Quand le temps des fleurs vivaces est cyclique, comme celui des arbres fruitiers et aussi de quelques herbes potagères (ciboulette, oseille, rhubarbe…), le temps des légumes et des fleurs semées peut être dit vectoriel puisqu’il va plus ou moins rapidement de la naissance, quand s’ouvre la graine, jusqu’à la mort, quand le légume est consommé ou que la fleur sèche (toutefois la graine leur permettra une enviable résurrection). Pour les échalotes et les oignons, le jardinier attend aussi le moment où leur feuillage a tant séché qu’il disparaît, en fin d’été, plus ou moins tôt selon la chaleur. Il convient alors de les arracher du sol où ils s’accrochent encore et de laisser leurs racines sécher elles aussi au soleil un jour ou deux avant de les remiser. Ces variétés d’oignons ont occupé leurs planches pendant au moins quatre mois mais, conservés au sec ils resteront, sous leurs nombreuses peaux, consommables pendant presque une année. Une part des échalotes pourra même servir de plant au mois d’avril suivant, grâce à l’attente hivernale des oignons.
Les fleurs, une fois fanées, réclament encore un peu de temps au jardinier, celui dont leurs graines ont besoin pour venir à maturité complète, il pourra alors, avant qu’elles tombent au sol, les recueillir : soit en pinçant le cœur même de la fleur (zinnias), soit en secouant leur loge sur un sac de papier (nigelles, pavots).
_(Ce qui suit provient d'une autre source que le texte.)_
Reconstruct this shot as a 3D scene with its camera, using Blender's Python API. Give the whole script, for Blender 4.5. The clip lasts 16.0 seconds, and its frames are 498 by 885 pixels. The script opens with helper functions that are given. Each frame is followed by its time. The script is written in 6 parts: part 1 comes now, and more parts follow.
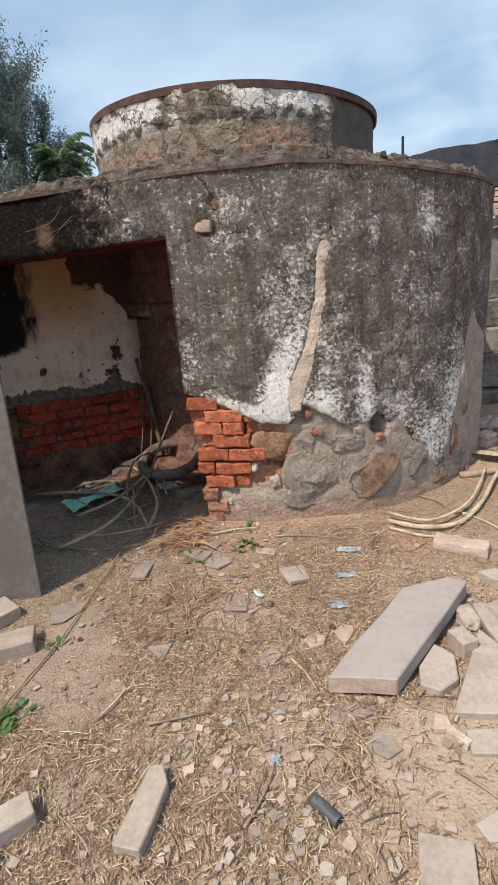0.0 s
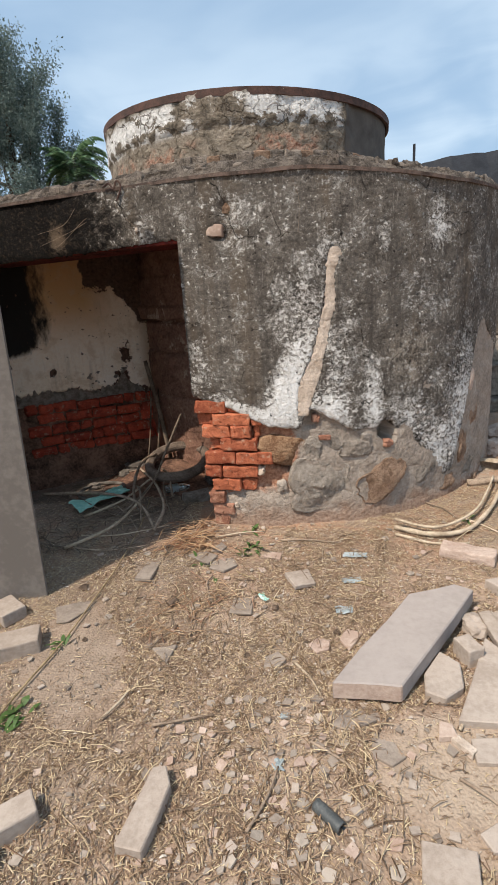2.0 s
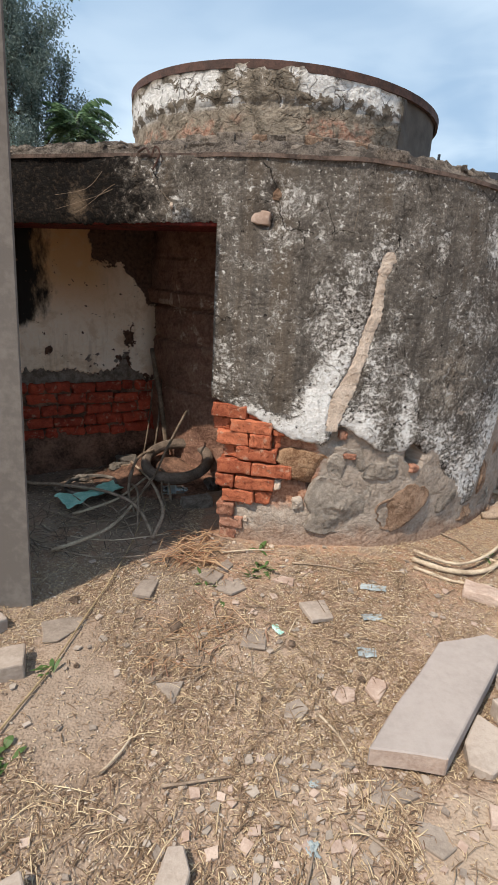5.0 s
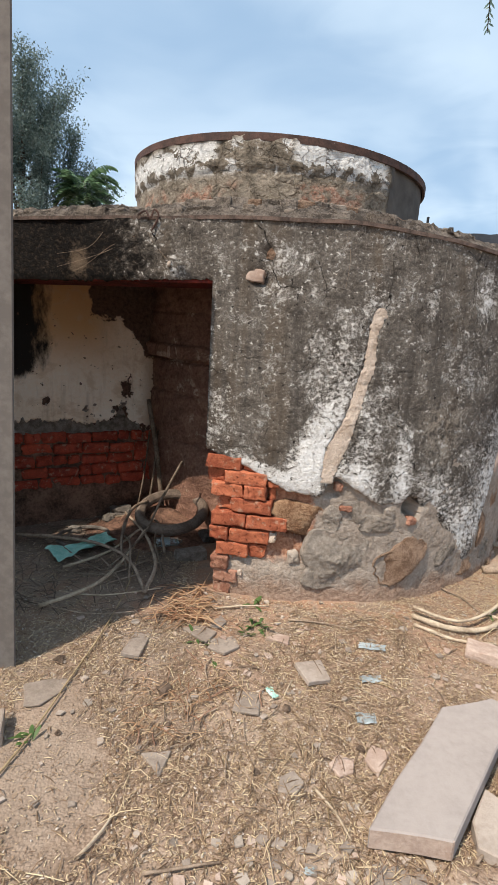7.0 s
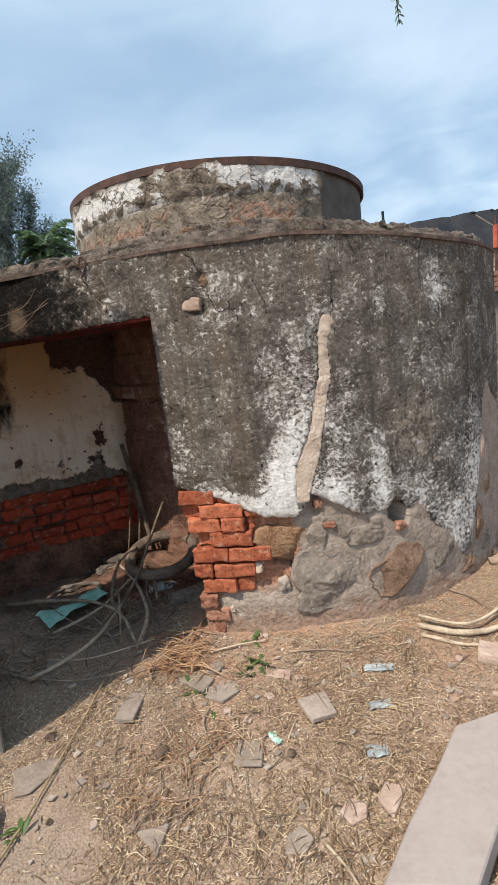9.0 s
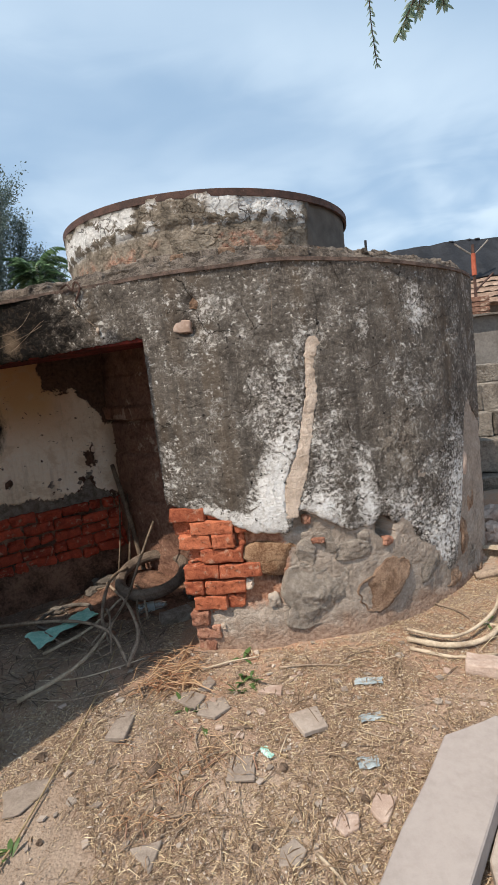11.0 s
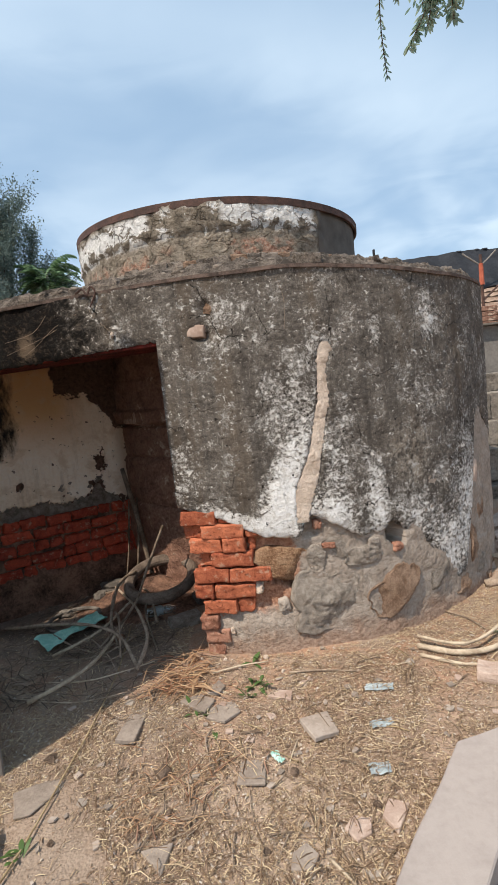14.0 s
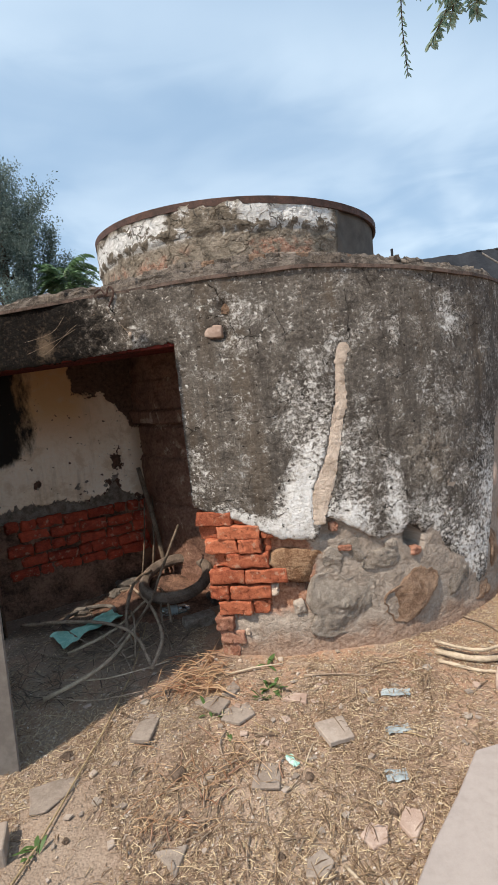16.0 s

Etienne et Liébaut donnent encore un conseil : « Les semences doivent être gardées en sachets ou vaisseaux qui ayent la bouche étroite, ou dedans boëttes ou bien calebasses et en lieu sec, car les semences dépérissent grandement à l’humidité ». Le rangement des diverses sortes de graines destinées à l’année suivante reproduit quelque peu, à l’abri de l’hiver, la distribution des plantes dans la conduite d’un jardin, alors mis en repos.
La paix que ressent le jardinier en son royaume est sans doute due à son acceptation de toutes ces parts de temps qu’il peut nommer de planche en planche, sur lesquelles son action personnelle sait avoir une certaine influence, mais limitée puisque la qualité de la terre, l’humeur du ciel et les caractères génétiques de chaque plante ne lui laissent qu’une place modeste. Cette gestion des temps du jardin paraît s’accorder mieux avec la vie humaine que tout autre travail.
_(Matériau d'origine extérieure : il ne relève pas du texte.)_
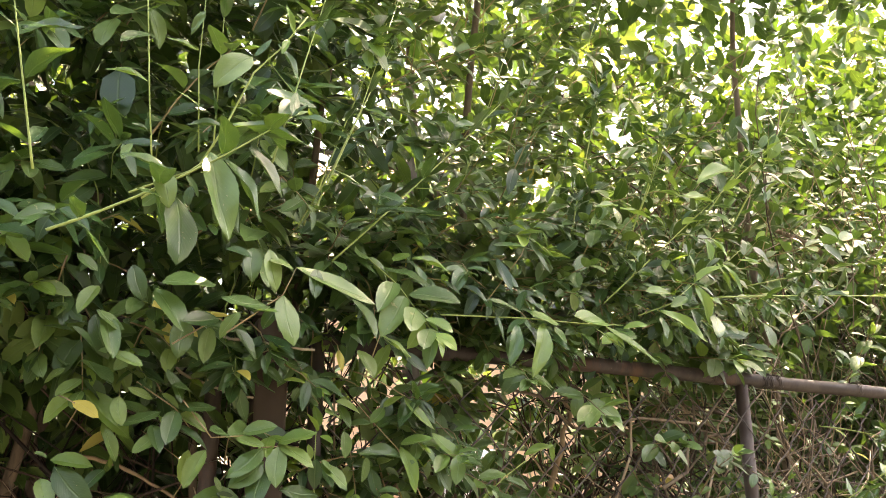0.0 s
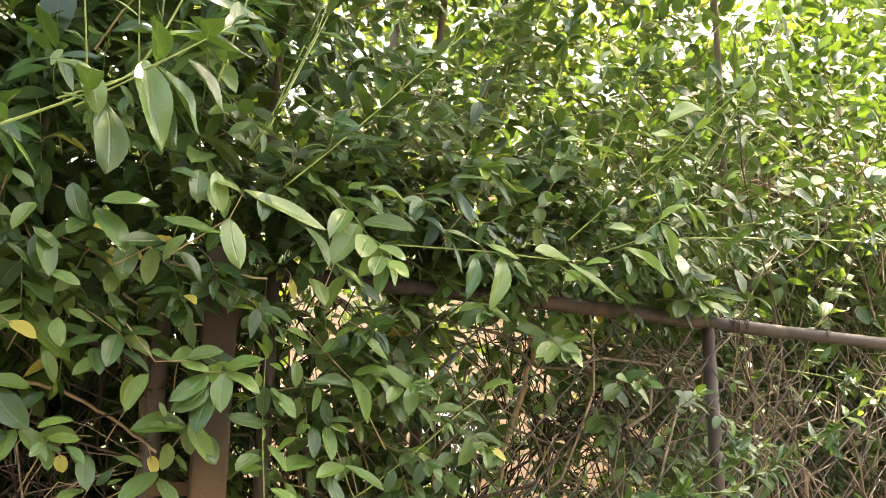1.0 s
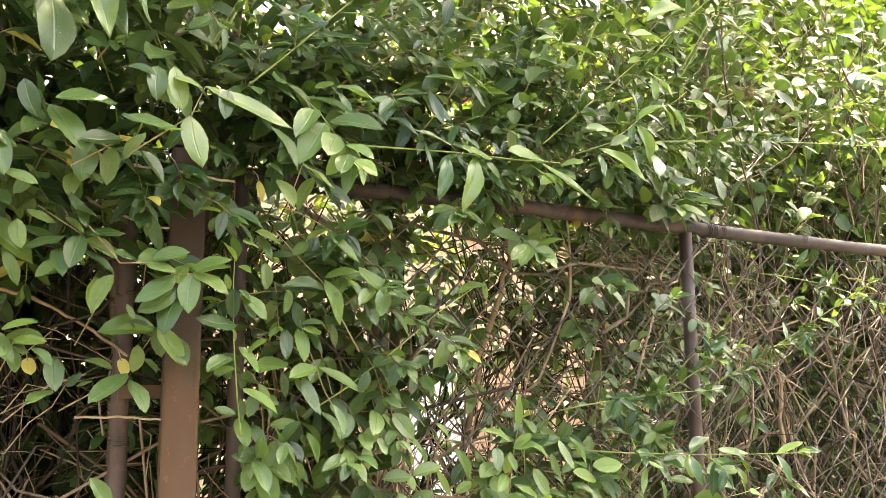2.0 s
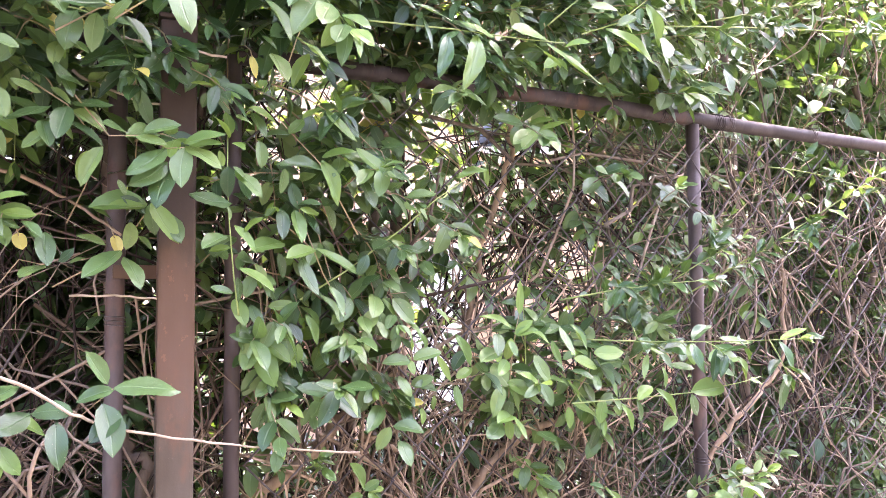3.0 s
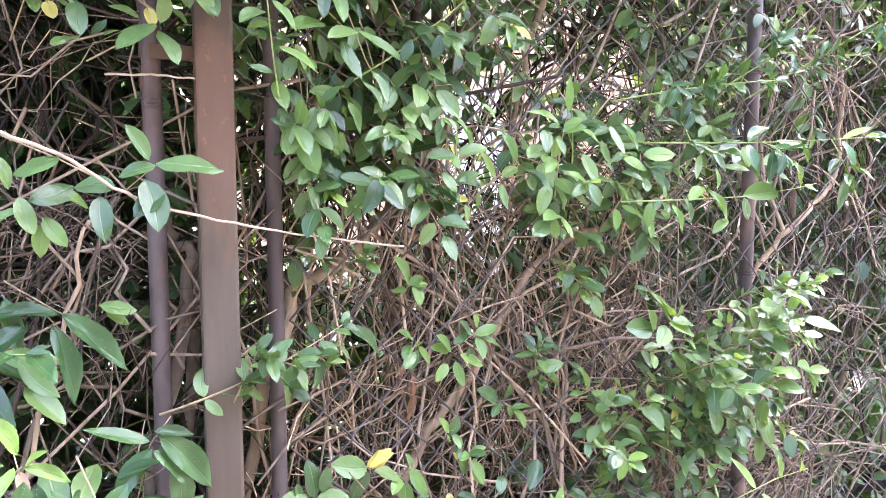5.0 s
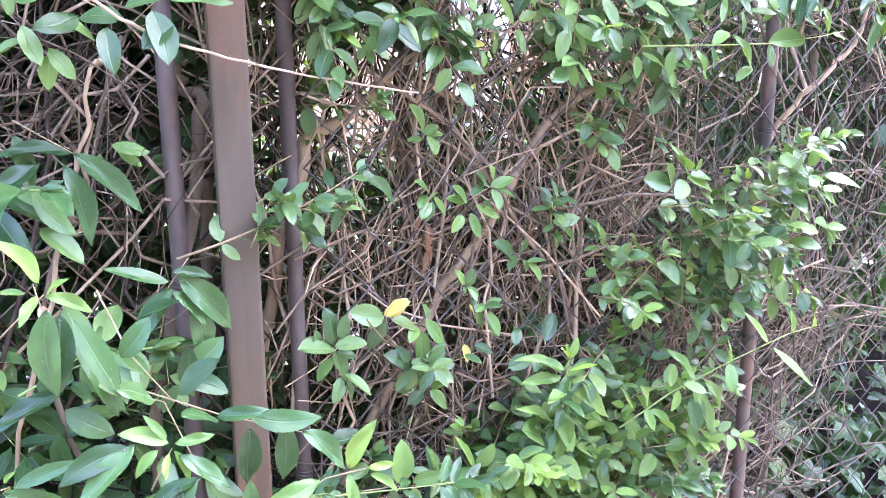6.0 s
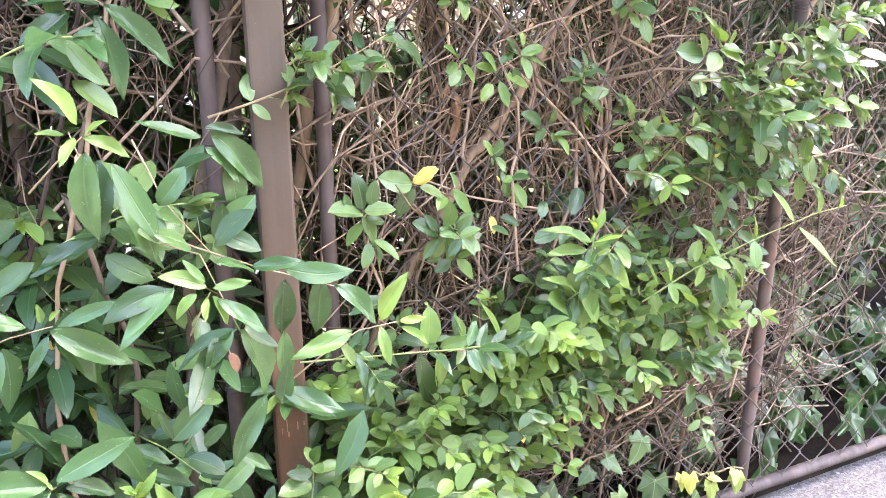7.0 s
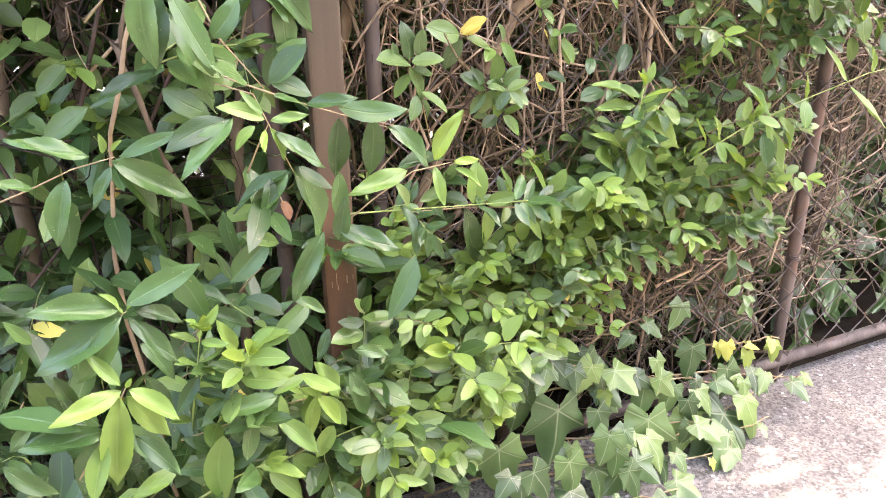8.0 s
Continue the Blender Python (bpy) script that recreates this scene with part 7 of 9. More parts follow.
leaf_at(wood, (0.630, 0.180, 1.268), (0.600, 0.203, 1.278), "green", "oval")
leaf_at(wood, (0.601, 0.180, 1.267), (0.582, 0.191, 1.231), "green")
stem(right_shrub, [(0.604, 0.080, 0.947), (0.657, 0.090, 0.953), (0.732, 0.085, 0.924), (0.780, 0.090, 0.901), (0.842, 0.120, 0.871)], 0.0013, GREEN_STEM)
wood = stem(right_shrub, [(0.609, 0.020, 0.930), (0.624, 0.060, 0.970), (0.629, 0.088, 0.990)], 0.0011, BROWN_STEM)
leaf_at(wood, (0.599, 0.090, 0.984), (0.577, 0.103, 1.023), "fresh", "oval")
leaf_at(wood, (0.596, 0.090, 0.991), (0.532, 0.102, 1.000), "green", "oval")
leaf_at(wood, (0.633, 0.090, 1.008), (0.604, 0.118, 1.034), "fresh", "oval")
leaf_at(wood, (0.648, 0.090, 1.002), (0.653, 0.097, 1.025), "fresh", "oval")
leaf_at(wood, (0.631, 0.090, 0.995), (0.688, 0.096, 0.976), "fresh", "oval")
leaf_at(wood, (0.637, 0.090, 0.998), (0.690, 0.088, 0.993), "fresh", "oval")
leaf_at(wood, (0.625, 0.090, 0.991), (0.585, 0.116, 0.968), "fresh", "oval")
leaf_at(wood, (0.629, 0.090, 0.967), (0.655, 0.083, 0.952), "fresh", "oval")
leaf_at(wood, (0.662, 0.090, 0.971), (0.677, 0.108, 0.950), "fresh")
wood = stem(right_shrub, [(0.592, 0.020, 0.931), (0.607, 0.060, 0.971), (0.612, 0.088, 0.991)], 0.0011, BROWN_STEM)
leaf_at(wood, (0.595, 0.090, 0.950), (0.585, 0.113, 0.932), "fresh", "oval")
leaf_at(wood, (0.640, 0.090, 0.946), (0.673, 0.096, 0.902), "fresh", "oval")
leaf_at(wood, (0.682, 0.090, 0.939), (0.692, 0.105, 0.933), "fresh", "oval")
leaf_at(wood, (0.634, 0.090, 0.999), (0.578, 0.107, 1.054), "fresh")
leaf_at(wood, (0.556, 0.090, 1.060), (0.570, 0.109, 1.054), "deep", "oval")
leaf_at(wood, (0.565, 0.090, 1.054), (0.568, 0.112, 1.042), "deep", "oval")
wood = stem(right_shrub, [(0.741, 0.010, 0.912), (0.756, 0.050, 0.952), (0.761, 0.078, 0.972)], 0.0011, BROWN_STEM)
leaf_at(wood, (0.752, 0.080, 0.981), (0.758, 0.076, 1.004), "fresh", "oval")
leaf_at(wood, (0.768, 0.080, 0.982), (0.763, 0.074, 1.000), "green", "oval")
leaf_at(wood, (0.771, 0.080, 0.982), (0.760, 0.099, 1.002), "fresh", "oval")
leaf_at(wood, (0.760, 0.080, 0.982), (0.730, 0.088, 0.986), "fresh", "oval")
leaf_at(wood, (0.759, 0.080, 0.978), (0.736, 0.085, 0.969), "fresh", "oval")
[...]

Texte publié dans Habiter la terre en poète, Association Les Cabanons, 2013 © Jean-Loup Trassard
Le jardin est l’un des thèmes récurrent de l’œuvre de Jean-Loup Trassard : il est présent dans Eschyle en Mayenne comme dans Le Voyageur à l’échelle et d’autres textes, mais il constitue surtout le thème central de La composition du jardin.